The`good part is if the market is in a bullish phase, you can reap high returns (thanks to equity); when the market is bullish, the debt component provides a safety net.
Things to remember when going for a balanced fund
If you’ve decided to go for a balanced fund, here are a few things you must keep in mind:
Risk appetite
It must be understood that these funds are not free from risk - yes, the debt component does offer some cushion, but there is an equity component that reacts to market fluctuations. The idea is to know that the risk is not as high as pure equity funds. To get the most out of balanced funds, make sure you keep re balancing the portfolio from time to time.
Moderate returns
As mentioned above, these funds are suitable for those investors who are not willing to take high risks. Historically, those balanced funds that are inclined towards equity have found to deliver moderate returns, generally to the tune of 10-12%. Some of you may ask, why moderate returns? This is because of the equity component that does fluctuate when the market goes through different cycles. Despite that, you know you’re going to get moderate returns - it gives a sense of security!
Expense ratio
When you go for balanced funds, there’s an annual fee that you must incur, called the expense ratio. By definition, it reflects the operating efficiency of the fund and forms an important criterion, especially when you have to select funds. When you decide to invest in balanced funds, make sure you check the expense ratio. If it has a low expense ratio, it is more advantageous - this is because you will have a higher take-home!
Advantages of Balanced Funds
Here are a few advantages of balanced funds:

Low risk: This is a huge advantage and one of the primary reasons why investors go for balanced funds. When the market is bullish, you can increase your exposure to equity, but when it is bullish, you can do the opposite. Balanced funds offer great flexibility and give the opportunity to re balance your portfolio from time to time!
Perfect for medium-term financial goals: If you have medium-term financial goals that can be fulfilled within five to seven years, then balanced funds are the perfect fit. Again, this works well for those who have a low risk appetite, but want a steady stream of income over a certain period.

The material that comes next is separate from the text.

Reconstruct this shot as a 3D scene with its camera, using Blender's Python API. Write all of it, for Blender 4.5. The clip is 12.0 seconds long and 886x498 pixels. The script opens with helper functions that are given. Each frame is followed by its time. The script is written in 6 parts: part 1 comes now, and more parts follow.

Taxation benefits: Those funds that have 65% of their assets allocated in equities are taxed as equity funds. You can enjoy tax-free returns on these, in case you hold them for more than a year. In any other case, they are subject to short-term capital gains tax. Some investors also go for the dividend options, since dividends are tax free.

The verdict

Balanced funds are great for wealth creation without putting all the money in equity funds. The idea is to passively invest in equities and at the same time, averting risks in volatile market conditions. Of course, the returns achieved are moderate, but all in all, consistent returns are preferred over sharp losses. Keep re balancing funds to maximize return and reduce risk.